You can easily remove your payment options online. Here's how:

  1. Sign in to your Payment options page with your Microsoft account.
  2. Select Remove under the payment option you want to remove.

I'm an adult but I'm being asked for parental consent. What do I do?

The birthdate on your account indicates that you're underage. You can correct your birthdate by providing proof that you're an adult. Follow the steps to provide a credit or debit card for validation or submit a form using the process described in Age verification for parental consent.

I use this account as part of my business but am being asked for parental consent. What do I do?

If you're being asked for parental consent, the birthdate on your account indicates that you're underage. You can correct your birthdate by providing proof that you're an adult. Follow the steps to provide a credit or debit card for validation or submit a form using the process described in Age verification for parental consent.

Why do I get an error message when I'm trying to provide consent for my child?


Here are some reasons you may not be able to provide consent:

Your child's account is in a different region than yours

To comply with regional regulations around data protection, the child and the adult providing consent need to be in the same regulatory region. Here's how to update your region:

  1. Go to Your info on account.microsoft.com and sign in.
  2. Select Edit country/region.
  3. Update your country or region to match your child's, then make sure the other settings are up to date. Select Save to finish up.

Your child's account is in a different Microsoft family than yours

When Microsoft has any indication that the child has already identified a parent or guardian, we prevent other users from granting consent to the account. You can check which accounts are associated with your child’s account by having your child sign in to account.microsoft.com/family.

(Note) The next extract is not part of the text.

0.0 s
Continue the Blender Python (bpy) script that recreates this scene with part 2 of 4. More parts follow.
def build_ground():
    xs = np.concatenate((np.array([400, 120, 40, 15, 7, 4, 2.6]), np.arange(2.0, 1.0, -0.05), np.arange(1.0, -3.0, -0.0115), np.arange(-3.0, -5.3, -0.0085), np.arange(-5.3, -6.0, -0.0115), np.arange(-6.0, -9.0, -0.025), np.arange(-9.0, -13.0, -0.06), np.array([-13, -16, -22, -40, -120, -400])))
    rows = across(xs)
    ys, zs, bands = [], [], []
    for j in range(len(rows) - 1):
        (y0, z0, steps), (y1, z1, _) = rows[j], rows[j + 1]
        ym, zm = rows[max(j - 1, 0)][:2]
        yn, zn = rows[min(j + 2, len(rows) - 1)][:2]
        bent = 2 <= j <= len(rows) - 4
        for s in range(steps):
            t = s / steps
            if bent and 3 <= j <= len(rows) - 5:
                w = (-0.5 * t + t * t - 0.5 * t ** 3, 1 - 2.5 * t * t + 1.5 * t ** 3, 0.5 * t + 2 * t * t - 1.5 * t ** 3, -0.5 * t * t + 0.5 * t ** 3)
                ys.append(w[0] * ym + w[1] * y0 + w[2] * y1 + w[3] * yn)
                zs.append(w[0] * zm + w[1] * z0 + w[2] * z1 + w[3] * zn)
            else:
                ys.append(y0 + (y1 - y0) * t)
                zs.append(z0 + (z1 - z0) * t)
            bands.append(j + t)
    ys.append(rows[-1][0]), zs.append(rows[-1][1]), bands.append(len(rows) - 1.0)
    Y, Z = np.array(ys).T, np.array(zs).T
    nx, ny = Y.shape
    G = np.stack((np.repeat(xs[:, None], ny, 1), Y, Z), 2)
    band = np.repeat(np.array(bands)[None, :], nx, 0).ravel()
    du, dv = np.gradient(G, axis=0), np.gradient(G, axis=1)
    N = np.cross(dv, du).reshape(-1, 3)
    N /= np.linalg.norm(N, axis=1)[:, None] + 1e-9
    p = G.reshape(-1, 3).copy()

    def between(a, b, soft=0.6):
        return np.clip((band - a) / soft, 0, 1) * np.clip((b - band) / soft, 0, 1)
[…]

You may need to sign in with a different Microsoft account

If you’ve used a Microsoft account in the past to manage your child’s account, then you’ll need to use that same account to give them consent. You can check which accounts have access to your child’s account by having your child sign in to account.microsoft.com/family. You’ll see email addresses listed under the names of each member of their Microsoft family.

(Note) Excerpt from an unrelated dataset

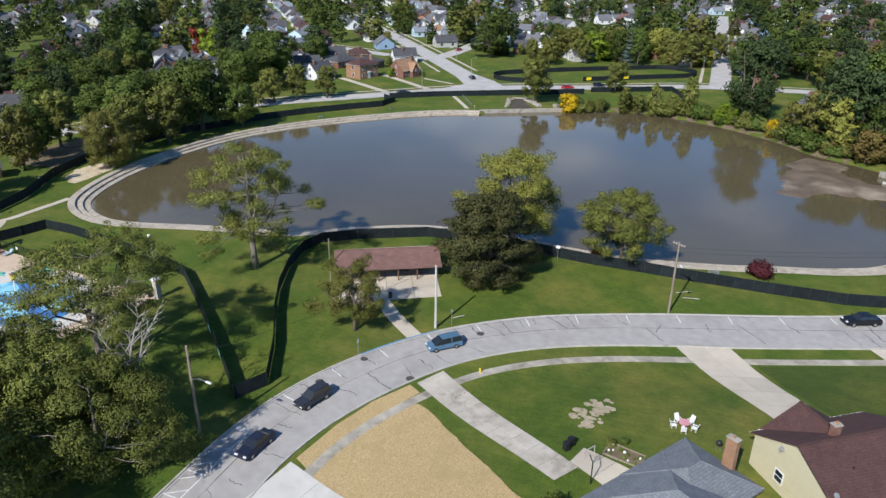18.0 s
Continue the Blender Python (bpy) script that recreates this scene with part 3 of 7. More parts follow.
mud_bank()
tagged(patch("earth_patch", [(-68.5, 47.5), (-75.5, 52), (-80.5, 59), (-83.5, 69), (-81.5, 80), (-84, 89), (-76, 88), (-69.5, 76), (-63, 66), (-56, 60.5), (-58, 54)], 0.03, M["dirt"], 0.9, 0.12), "shaded bare brown earth under the west trees", "bare ground", kind="structure")
for q, lab in (([(66, 203), (73, 206), (79, 203.5), (77, 199.5), (71, 199.2)], "dark wet silt flat by the steps"), ([(66, 219), (70.5, 214.5), (74.5, 208.5), (71.6, 207.2), (68.6, 212.5), (64.8, 216.8)], "dark wet silt channel by the steps")):
    rim = curve(q, 0.8, True)[:-1]
    rim = [(float(x) + 0.4 * noise.noise(Vector((x, y, 2))), float(y) + 0.4 * noise.noise(Vector((x, y, 7)))) for x, y in rim]
    bm = prism(rim, WATER_Z - 0.3, WATER_Z + 0.03)
    bmesh.ops.recalc_face_normals(bm, faces=bm.faces[:])
    tagged(new("silt_flat", mesh_of("silt_flat", bm, M["silt"])), lab, "silt", kind="structure")
shore_line = curve(WILD[:-2], 2.5)
tagged(path_strip("shore_edge", [tuple(p + n * (1.1 if (p + n)[1] > p[1] else -1.1)) for p, n in zip(shore_line, normals2(shore_line))], 2.4, 0.035, M["dirt"], step=2.5), "strip of bare muddy shore below the scrub", "shore", kind="structure")

# Front road with kerbs
ROAD_L, ROAD_R = curve(KERB_PARK, 2.0), curve(KERB_LOTS, 2.0)
K = 160


RL, RR = resample(ROAD_L, K), resample(ROAD_R, K)
road = tagged(strip("road", RL, RR, 0.05, M["road"]), "worn pale concrete road with tar-sealed cracks", "road", kind="structure")
nl, nr = normals2(RL), normals2(RR)
kerb1 = strip("kerb", RL, RL + nl * 0.22, 0.16, M["kerb"], thick=0.2)
tagged(kerb1, "pale concrete kerb along the park side", "kerb", kind="structure")
kerb2 = strip("kerb", RR - nr * 0.22, RR, 0.13, M["kerb"], thick=0.2)
tagged(kerb2, "pale concrete kerb along the house lots", "kerb", kind="structure")
ROAD_MID = (RL + RR) / 2


def near_index(c, x, y):
    return int(np.hypot(c[:, 0] - x, c[:, 1] - y).argmin())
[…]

Your child already received consent

If your child sent requests to another parent or multiple guardians for consent, someone else may have already provided consent for them. Have your child sign in to account.microsoft.com/family to see which accounts are associated with theirs.

When does my child gain control of their Microsoft account?


As your child gets older, they’ll reach certain ages where regulations require that they can manage certain aspects of their account, including:

Activity and location info and personal data

Once your child reaches the age of majority (18 years old in most regions), they'll gain control of their profile information and the ability to decide who receives activity and location data from their account. Kids of all ages can make Subject Access Requests (SAR) to do things like request the export of all data stored about them by Microsoft.

Xbox Live

Kids are required to have parental consent to access Xbox Live on a console until they reach the age of majority (18 years old in most regions), at which point they will have full control over their account.

Family settings

Most family settings will apply to your child until they reach the age of majority (18 years old in most regions). Once your child has reached the age of majority, they can allow other adults in the family to view their activity reports, see their location on a map, or manage their device health.

Can I remove consent for my child's Microsoft account?


Yes. If for any reason you no longer want your child to have a Microsoft account, visit account.microsoft.com/family and sign in with your Microsoft account. Scroll down and select Manage my child’s profile info, find your child, then select Remove consent for this child’s account.

If you want to remove your child completely from your Microsoft family, see Remove members from your Microsoft family for more info.